According to Sam Vaknin, self-proclaimed narcissist and author of Malignant Self-Love, the simplest way is by abandoning him or by threatening to abandon him. The threat to abandon can be vague and doesn’t have to be conditional (“If you do/ don’t do something – I will leave you”). When you confront a narcissist, you must be insistent and shout back. He or she can be controlled by the exact weapons that he uses to overpower others.

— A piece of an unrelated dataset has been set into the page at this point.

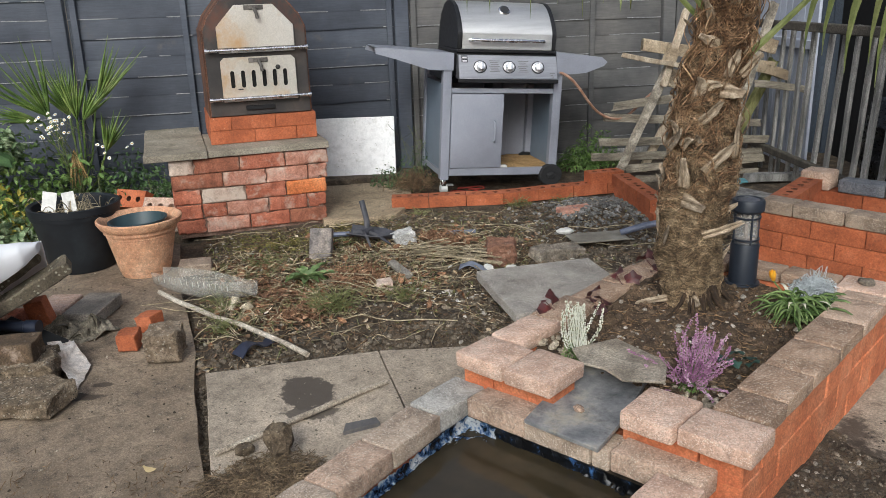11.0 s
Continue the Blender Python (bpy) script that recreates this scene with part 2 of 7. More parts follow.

Their fear of abandonment overshadows almost everything else in a narcissist’s life. For example, if he gets emotionally close to someone he begins to fear that abandonment is inevitable. That causes him to act cruel and distance himself which often results in the abandonment that he feared. It is the narcissist’s paradox to which also holds the key to confronting and coping with the narcissist. If he engages in narcissistic rage – rage back at him. This inflames the fear of being abandoned and consequently quiets and calms him. He will try to make amends, immediately moving from one end of the emotional spectrum (cold, angry, cynical, and cruel) to the other end of the spectrum (warm, loving, optimistic and kind).
Mirror the narcissist’s actions and repeat his words back to him: If he threatens you – threaten him back. If he leaves the house – you leave the house. If he acts suspicious – you act suspicious. Descend to his level and use criticism, degrading comments and humiliation. Mirror his image back to him and the narcissist will always retreat.